The flexibility market
Perhaps most exciting, co-location offers the opportunity to make the most of the burgeoning flexibility market. As a greater number of renewable and distributed energy generation systems are added to the network (and the electricity demand can be extended to new industries like transport or farming), many distribution system operators are starting to include flexibility in their operational strategies. A great example of a company making waves in this space is Piclo Energy, which simplifies procurement for system operators sourcing energy flexibility. Because of their heavy and reliable load, the co-location of CEA farms with renewable energy production can help offer a significant amount of local flexibility through demand-side response in return for a cheap fixed-price energy contract. This isn’t just good for the farms decoupling from the grid, it’s advantageous for the energy generators too. A great example of this on the horizon is Flexfarming’s “Farm as a Battery” (or FAB) idea that enhances the grid’s clean generation and storage capacity.

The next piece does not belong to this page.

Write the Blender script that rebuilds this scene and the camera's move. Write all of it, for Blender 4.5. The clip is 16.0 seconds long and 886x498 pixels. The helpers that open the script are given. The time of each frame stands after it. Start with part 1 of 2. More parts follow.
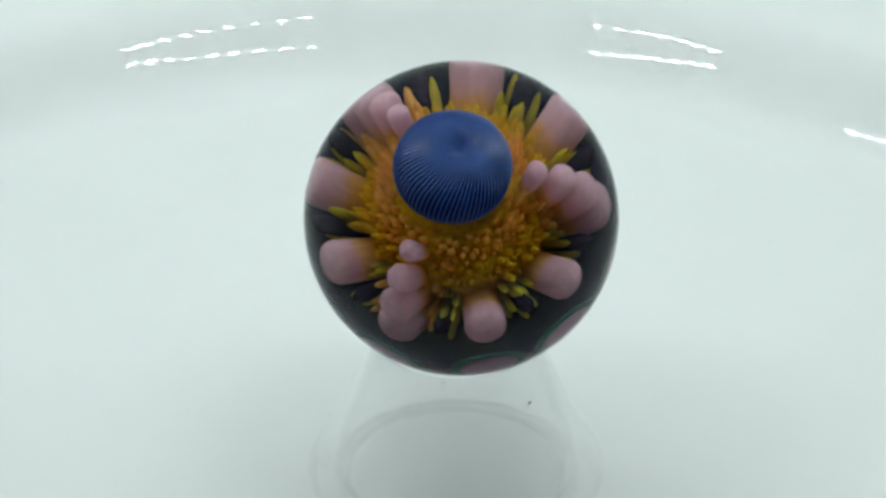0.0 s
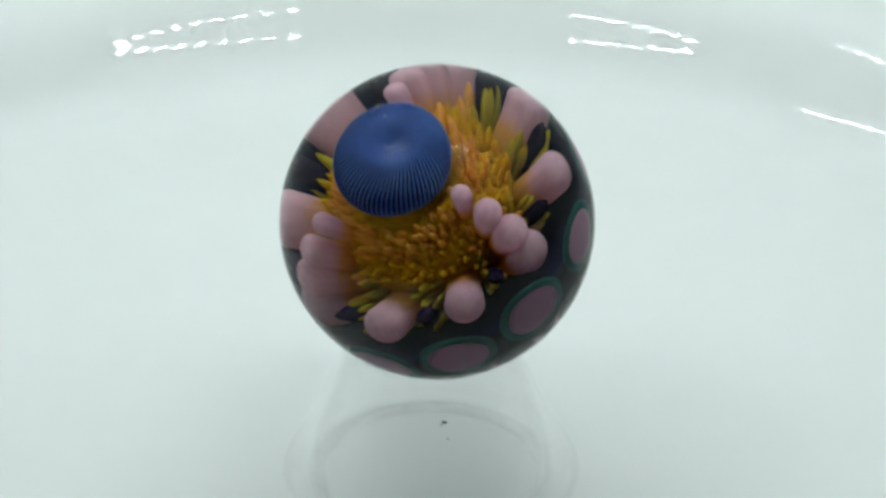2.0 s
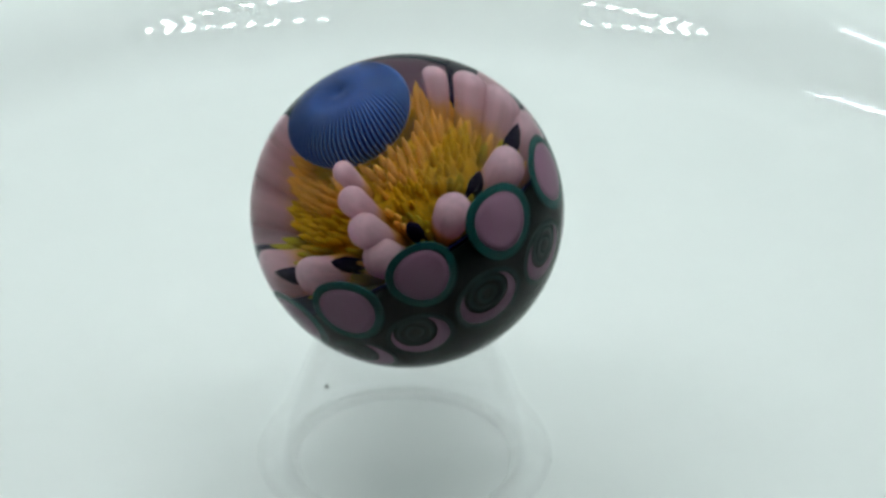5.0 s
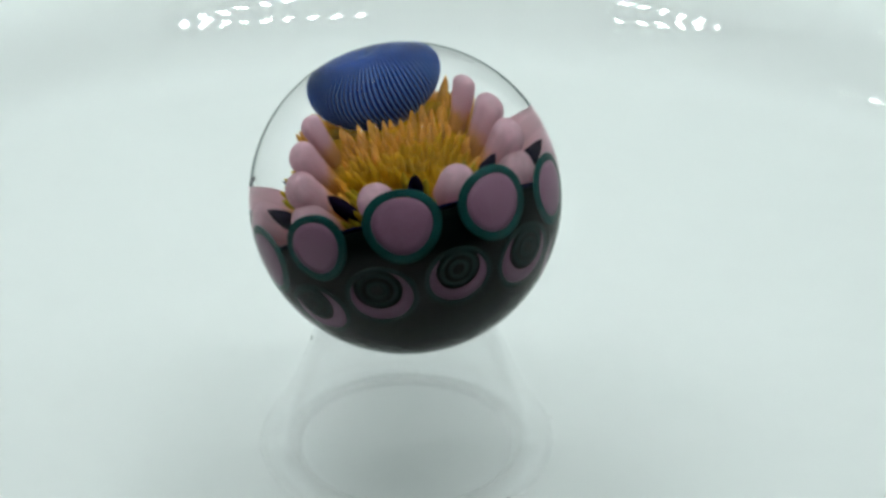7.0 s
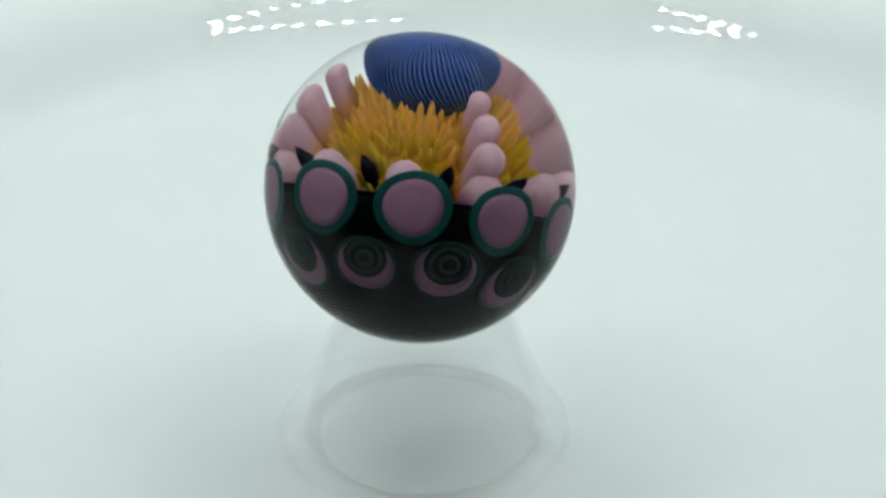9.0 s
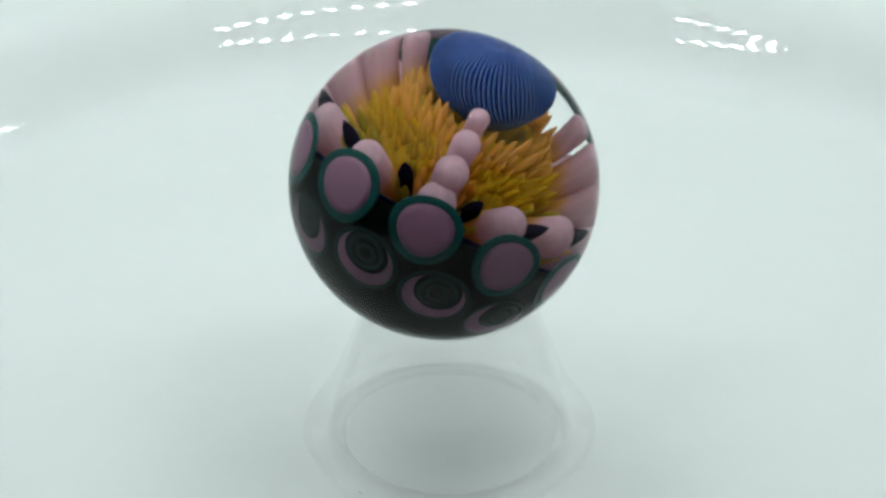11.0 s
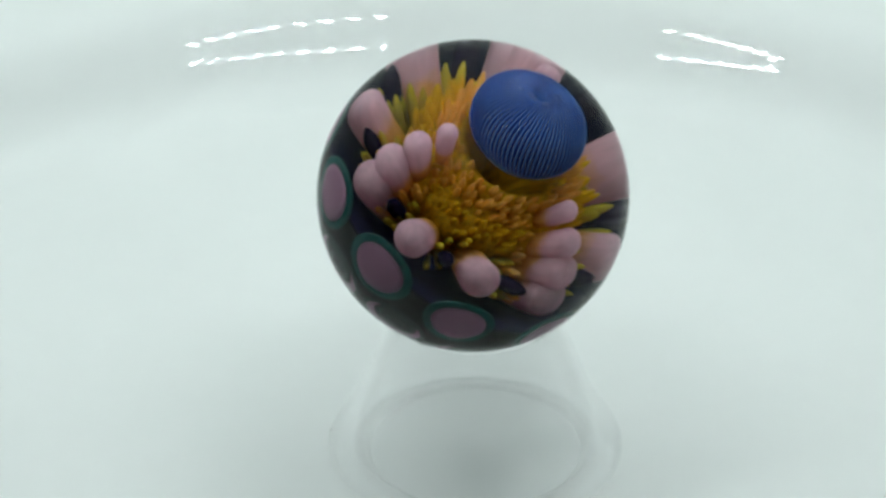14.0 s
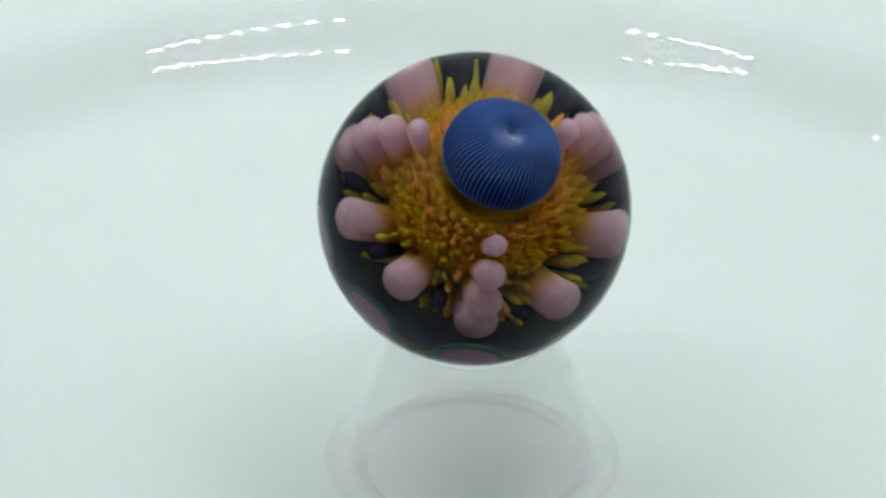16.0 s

The solar powered light at the end of the tunnel
With the current energy crisis, now may seem like a difficult time for CEA. We’re not suggesting that this is going to be a comfortable transition, but it could actually be a positive turning point for the industry. The rising price of fossil fuels and their increased volatility should force CEA to innovate and live up to its highest sustainable ideals. Committed investment into renewables integration will not only provide stability for CEA farms but will also improve their environmental profile and could even help smooth out some of the foreseen issues in the energy transition, making the change easier for everyone. This crisis could be just the push the industry needs to achieve what it set out to do from the very beginning - reduce the environmental impacts of growing fresh produce. This isn’t the end for CEA, quite the contrary, it could be the making of the industry.